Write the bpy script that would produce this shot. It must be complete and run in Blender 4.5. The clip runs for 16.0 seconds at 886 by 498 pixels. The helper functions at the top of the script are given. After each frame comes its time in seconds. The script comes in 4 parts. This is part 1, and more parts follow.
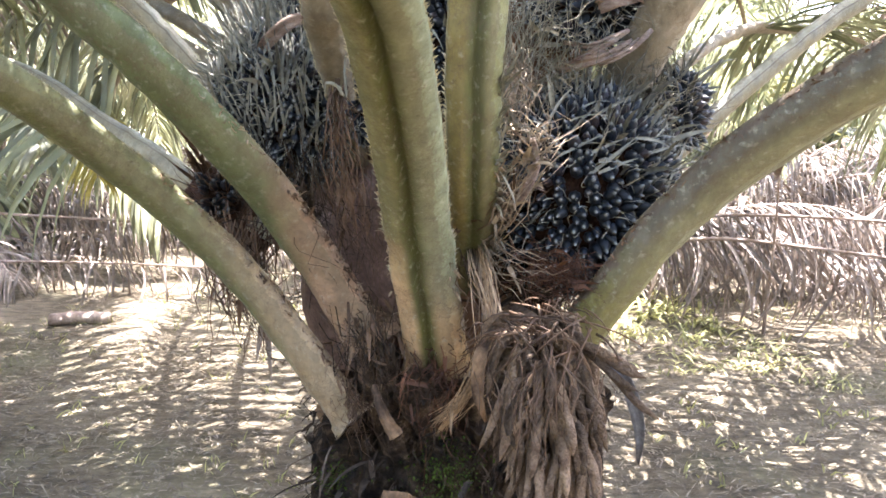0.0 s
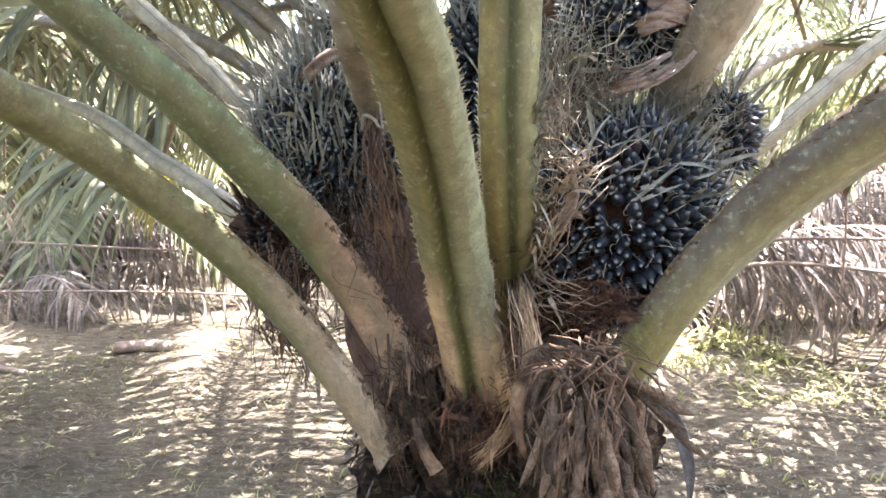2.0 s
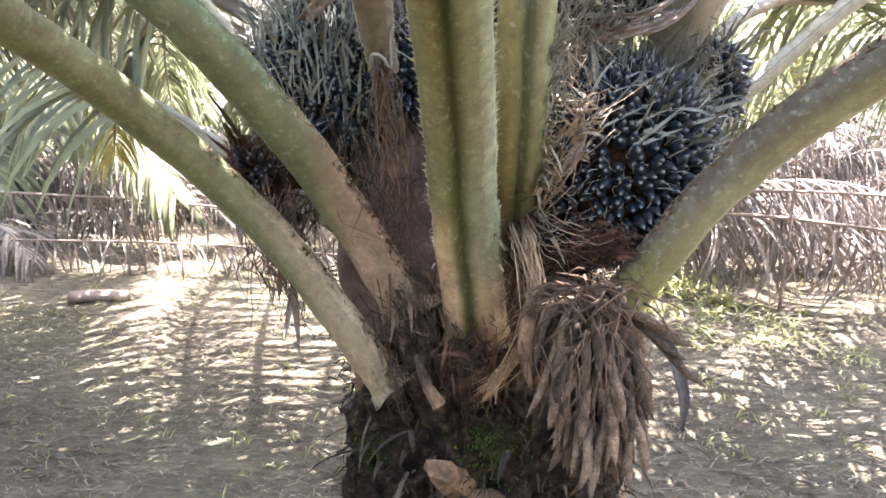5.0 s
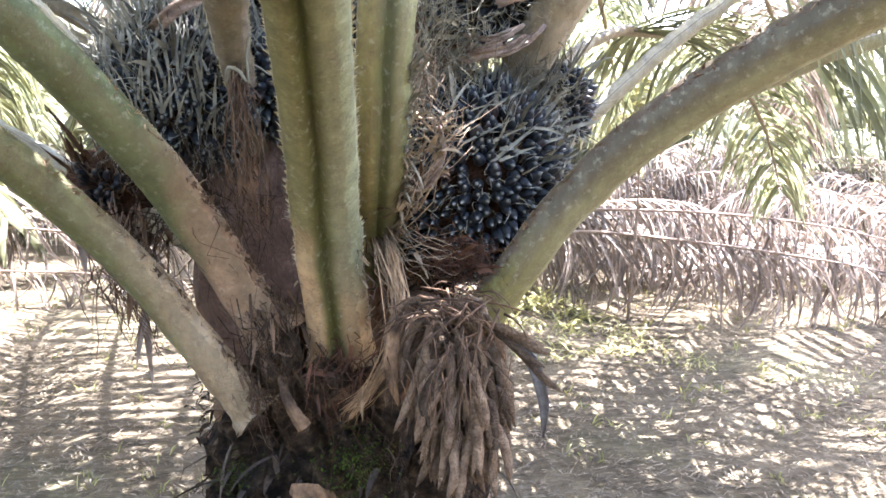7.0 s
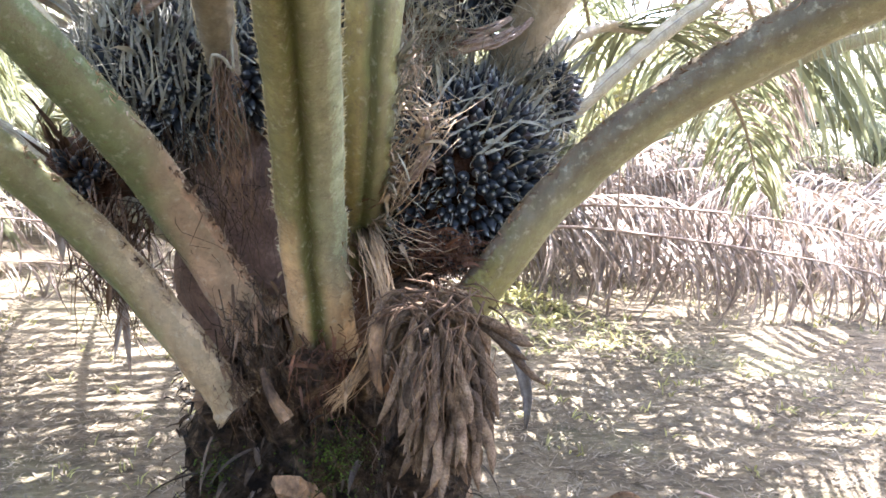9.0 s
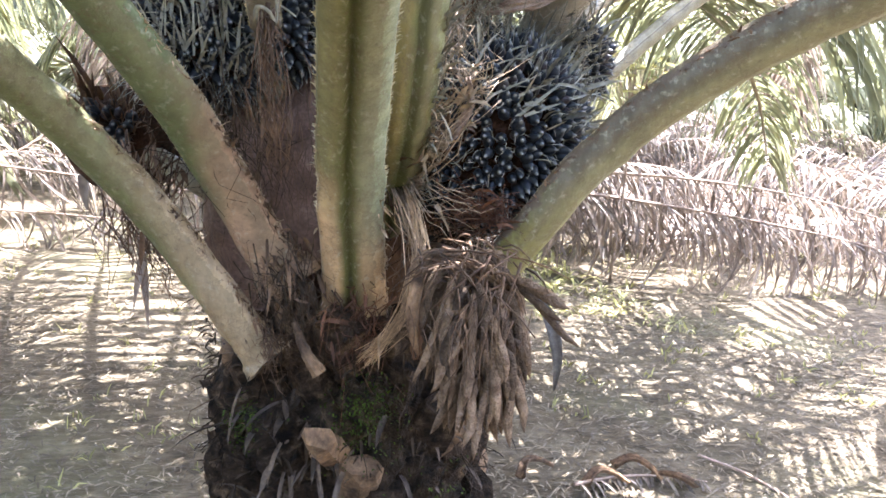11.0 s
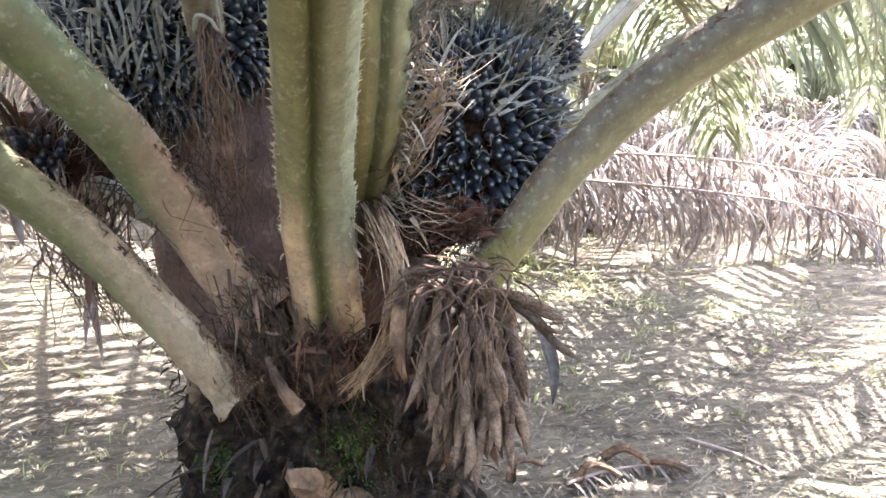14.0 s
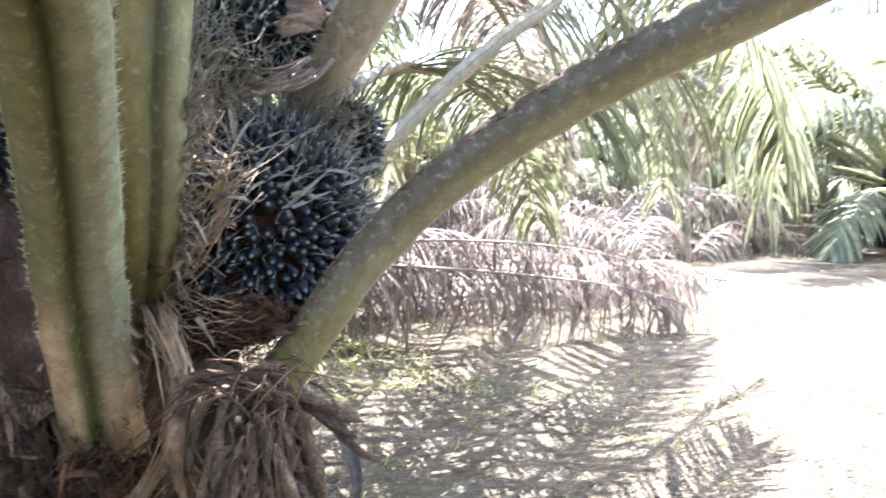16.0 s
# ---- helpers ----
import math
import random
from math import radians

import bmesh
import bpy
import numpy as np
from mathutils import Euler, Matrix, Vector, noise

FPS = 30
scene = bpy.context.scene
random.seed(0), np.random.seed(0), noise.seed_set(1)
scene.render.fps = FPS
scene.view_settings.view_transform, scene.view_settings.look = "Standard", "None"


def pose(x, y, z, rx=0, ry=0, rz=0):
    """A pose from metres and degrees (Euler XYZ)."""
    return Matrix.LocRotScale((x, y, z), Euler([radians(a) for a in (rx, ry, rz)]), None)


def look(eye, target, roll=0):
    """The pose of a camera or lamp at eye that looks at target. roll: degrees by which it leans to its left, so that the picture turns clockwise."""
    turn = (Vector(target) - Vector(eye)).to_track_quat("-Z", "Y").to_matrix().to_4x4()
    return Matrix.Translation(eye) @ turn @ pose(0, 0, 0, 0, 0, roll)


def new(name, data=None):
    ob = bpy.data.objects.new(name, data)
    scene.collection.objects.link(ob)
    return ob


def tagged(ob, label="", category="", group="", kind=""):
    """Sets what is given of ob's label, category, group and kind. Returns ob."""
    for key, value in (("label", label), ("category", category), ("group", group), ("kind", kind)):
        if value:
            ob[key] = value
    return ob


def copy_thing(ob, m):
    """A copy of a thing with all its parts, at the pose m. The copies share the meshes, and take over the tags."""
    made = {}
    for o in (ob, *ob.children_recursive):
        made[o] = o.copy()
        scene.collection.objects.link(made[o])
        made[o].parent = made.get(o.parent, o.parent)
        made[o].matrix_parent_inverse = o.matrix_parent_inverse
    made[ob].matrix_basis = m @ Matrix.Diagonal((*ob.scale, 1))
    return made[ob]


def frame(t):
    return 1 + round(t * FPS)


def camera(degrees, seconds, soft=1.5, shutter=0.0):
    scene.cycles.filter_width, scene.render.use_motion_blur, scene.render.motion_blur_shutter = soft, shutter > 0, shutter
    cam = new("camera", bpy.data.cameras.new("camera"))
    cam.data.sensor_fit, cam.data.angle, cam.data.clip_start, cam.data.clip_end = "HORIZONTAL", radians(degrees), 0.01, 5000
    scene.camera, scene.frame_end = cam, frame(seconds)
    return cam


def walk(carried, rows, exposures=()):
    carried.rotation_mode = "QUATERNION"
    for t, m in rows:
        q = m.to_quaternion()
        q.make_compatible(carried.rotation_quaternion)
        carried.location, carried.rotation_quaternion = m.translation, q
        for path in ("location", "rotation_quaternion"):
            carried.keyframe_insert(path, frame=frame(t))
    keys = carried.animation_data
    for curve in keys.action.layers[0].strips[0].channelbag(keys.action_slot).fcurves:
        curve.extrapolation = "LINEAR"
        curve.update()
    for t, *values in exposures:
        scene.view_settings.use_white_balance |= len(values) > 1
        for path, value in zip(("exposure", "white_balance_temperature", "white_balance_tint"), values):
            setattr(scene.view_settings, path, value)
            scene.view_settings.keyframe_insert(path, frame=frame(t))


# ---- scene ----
cam = camera(63.6, 16.0, 1.6, 0.15)
PATH = [
    (0, (0.146, -1.717, 1.374), (0.033, 0.241, 0.983), 0.1),
    (0.5, (0.152, -1.73, 1.376), (0.002, 0.239, 1.06), -0.2),
    (1, (0.219, -1.7, 1.372), (-0.121, 0.249, 1.08), -0.4),
    (1.5, (0.248, -1.673, 1.365), (-0.139, 0.261, 1.038), -0.6),
    (2, (0.183, -1.69, 1.379), (-0.094, 0.265, 1.061), -1.3),
    (2.5, (0.111, -1.697, 1.376), (-0.04, 0.268, 1.038), -0.9),
    (3, (0.091, -1.699, 1.378), (-0.054, 0.269, 1.047), -0.4),
    (3.5, (0.095, -1.693, 1.377), (-0.059, 0.271, 1.033), -0.4),
    (5.8, (0.06, -1.749, 1.356), (-0.016, 0.19, 0.871), -0.2),
    (6, (0.068, -1.743, 1.358), (0.035, 0.196, 0.871), -0.3),
    (6.5, (0.079, -1.742, 1.354), (0.323, 0.213, 1.007), 0.9),
    (7, (0.072, -1.737, 1.35), (0.325, 0.209, 0.965), 1.0),
    (7.5, (0.07, -1.732, 1.35), (0.35, 0.209, 0.957), 1.6),
    (8, (0.072, -1.731, 1.349), (0.372, 0.21, 0.972), 1.7),
    (8.5, (0.072, -1.734, 1.348), (0.375, 0.206, 0.966), 1.7),
    (11, (-0.021, -1.732, 1.339), (0.309, 0.176, 0.84), 3.8),
    (11.5, (0.06, -1.68, 1.351), (0.211, 0.249, 0.842), 1.3),
    (12, (0.092, -1.663, 1.354), (0.211, 0.272, 0.862), -0.0),
    (12.5, (0.039, -1.649, 1.364), (0.35, 0.277, 0.922), -0.5),
    (13, (-0.031, -1.639, 1.359), (0.373, 0.259, 0.876), 0.1),
    (13.5, (-0.051, -1.614, 1.353), (0.318, 0.275, 0.81), -0.4),
    (14, (-0.045, -1.611, 1.361), (0.407, 0.263, 0.83), 0.1),
    (14.5, (-0.025, -1.62, 1.362), (0.463, 0.266, 0.91), 0.1),
    (15, (-0.004, -1.614, 1.365), (0.489, 0.277, 0.939), -0.2),
    (15.5, (0.023, -1.599, 1.365), (0.518, 0.295, 0.957), -1.6),
    (16, (0.045, -1.591, 1.369), (0.923, 0.181, 1.076), 1.3),
]
walk(cam, [(t, look(eye, target, roll)) for t, eye, target, roll in PATH], [(0, 3.78, 5960, 17), (3.7, 3.78, 5960, 17), (6.5, 3.81, 5780, 17), (11, 3.82, 5780, 17), (13, 3.87, 5720, 16), (15.1, 3.97, 5620, 16), (15.6, 4.03, 5570, 16), (16, 3.52, 5520, 15)])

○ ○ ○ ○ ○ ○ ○

**Exercise task:**
Transcribe all the lines above exactly, apart from the pictures.

**Full answer:**
Write the bpy script that would produce this shot. It must be complete and run in Blender 4.5. The clip runs for 16.0 seconds at 886 by 498 pixels. The helper functions at the top of the script are given. After each frame comes its time in seconds. The script comes in 4 parts. This is part 1, and more parts follow.
0.0 s
2.0 s
5.0 s
7.0 s
9.0 s
11.0 s
14.0 s
16.0 s
# ---- helpers ----
import math
import random
from math import radians

import bmesh
import bpy
import numpy as np
from mathutils import Euler, Matrix, Vector, noise

FPS = 30
scene = bpy.context.scene
random.seed(0), np.random.seed(0), noise.seed_set(1)
scene.render.fps = FPS
scene.view_settings.view_transform, scene.view_settings.look = "Standard", "None"


def pose(x, y, z, rx=0, ry=0, rz=0):
    """A pose from metres and degrees (Euler XYZ)."""
    return Matrix.LocRotScale((x, y, z), Euler([radians(a) for a in (rx, ry, rz)]), None)


def look(eye, target, roll=0):
    """The pose of a camera or lamp at eye that looks at target. roll: degrees by which it leans to its left, so that the picture turns clockwise."""
    turn = (Vector(target) - Vector(eye)).to_track_quat("-Z", "Y").to_matrix().to_4x4()
    return Matrix.Translation(eye) @ turn @ pose(0, 0, 0, 0, 0, roll)


def new(name, data=None):
    ob = bpy.data.objects.new(name, data)
    scene.collection.objects.link(ob)
    return ob


def tagged(ob, label="", category="", group="", kind=""):
    """Sets what is given of ob's label, category, group and kind. Returns ob."""
    for key, value in (("label", label), ("category", category), ("group", group), ("kind", kind)):
        if value:
            ob[key] = value
    return ob


def copy_thing(ob, m):
    """A copy of a thing with all its parts, at the pose m. The copies share the meshes, and take over the tags."""
    made = {}
    for o in (ob, *ob.children_recursive):
        made[o] = o.copy()
        scene.collection.objects.link(made[o])
        made[o].parent = made.get(o.parent, o.parent)
        made[o].matrix_parent_inverse = o.matrix_parent_inverse
    made[ob].matrix_basis = m @ Matrix.Diagonal((*ob.scale, 1))
    return made[ob]


def frame(t):
    return 1 + round(t * FPS)


def camera(degrees, seconds, soft=1.5, shutter=0.0):
    scene.cycles.filter_width, scene.render.use_motion_blur, scene.render.motion_blur_shutter = soft, shutter > 0, shutter
    cam = new("camera", bpy.data.cameras.new("camera"))
    cam.data.sensor_fit, cam.data.angle, cam.data.clip_start, cam.data.clip_end = "HORIZONTAL", radians(degrees), 0.01, 5000
    scene.camera, scene.frame_end = cam, frame(seconds)
    return cam


def walk(carried, rows, exposures=()):
    carried.rotation_mode = "QUATERNION"
    for t, m in rows:
        q = m.to_quaternion()
        q.make_compatible(carried.rotation_quaternion)
        carried.location, carried.rotation_quaternion = m.translation, q
        for path in ("location", "rotation_quaternion"):
            carried.keyframe_insert(path, frame=frame(t))
    keys = carried.animation_data
    for curve in keys.action.layers[0].strips[0].channelbag(keys.action_slot).fcurves:
        curve.extrapolation = "LINEAR"
        curve.update()
    for t, *values in exposures:
        scene.view_settings.use_white_balance |= len(values) > 1
        for path, value in zip(("exposure", "white_balance_temperature", "white_balance_tint"), values):
            setattr(scene.view_settings, path, value)
            scene.view_settings.keyframe_insert(path, frame=frame(t))


# ---- scene ----
cam = camera(63.6, 16.0, 1.6, 0.15)
PATH = [
    (0, (0.146, -1.717, 1.374), (0.033, 0.241, 0.983), 0.1),
    (0.5, (0.152, -1.73, 1.376), (0.002, 0.239, 1.06), -0.2),
    (1, (0.219, -1.7, 1.372), (-0.121, 0.249, 1.08), -0.4),
    (1.5, (0.248, -1.673, 1.365), (-0.139, 0.261, 1.038), -0.6),
    (2, (0.183, -1.69, 1.379), (-0.094, 0.265, 1.061), -1.3),
    (2.5, (0.111, -1.697, 1.376), (-0.04, 0.268, 1.038), -0.9),
    (3, (0.091, -1.699, 1.378), (-0.054, 0.269, 1.047), -0.4),
    (3.5, (0.095, -1.693, 1.377), (-0.059, 0.271, 1.033), -0.4),
    (5.8, (0.06, -1.749, 1.356), (-0.016, 0.19, 0.871), -0.2),
    (6, (0.068, -1.743, 1.358), (0.035, 0.196, 0.871), -0.3),
    (6.5, (0.079, -1.742, 1.354), (0.323, 0.213, 1.007), 0.9),
    (7, (0.072, -1.737, 1.35), (0.325, 0.209, 0.965), 1.0),
    (7.5, (0.07, -1.732, 1.35), (0.35, 0.209, 0.957), 1.6),
    (8, (0.072, -1.731, 1.349), (0.372, 0.21, 0.972), 1.7),
    (8.5, (0.072, -1.734, 1.348), (0.375, 0.206, 0.966), 1.7),
    (11, (-0.021, -1.732, 1.339), (0.309, 0.176, 0.84), 3.8),
    (11.5, (0.06, -1.68, 1.351), (0.211, 0.249, 0.842), 1.3),
    (12, (0.092, -1.663, 1.354), (0.211, 0.272, 0.862), -0.0),
    (12.5, (0.039, -1.649, 1.364), (0.35, 0.277, 0.922), -0.5),
    (13, (-0.031, -1.639, 1.359), (0.373, 0.259, 0.876), 0.1),
    (13.5, (-0.051, -1.614, 1.353), (0.318, 0.275, 0.81), -0.4),
    (14, (-0.045, -1.611, 1.361), (0.407, 0.263, 0.83), 0.1),
    (14.5, (-0.025, -1.62, 1.362), (0.463, 0.266, 0.91), 0.1),
    (15, (-0.004, -1.614, 1.365), (0.489, 0.277, 0.939), -0.2),
    (15.5, (0.023, -1.599, 1.365), (0.518, 0.295, 0.957), -1.6),
    (16, (0.045, -1.591, 1.369), (0.923, 0.181, 1.076), 1.3),
]
walk(cam, [(t, look(eye, target, roll)) for t, eye, target, roll in PATH], [(0, 3.78, 5960, 17), (3.7, 3.78, 5960, 17), (6.5, 3.81, 5780, 17), (11, 3.82, 5780, 17), (13, 3.87, 5720, 16), (15.1, 3.97, 5620, 16), (15.6, 4.03, 5570, 16), (16, 3.52, 5520, 15)])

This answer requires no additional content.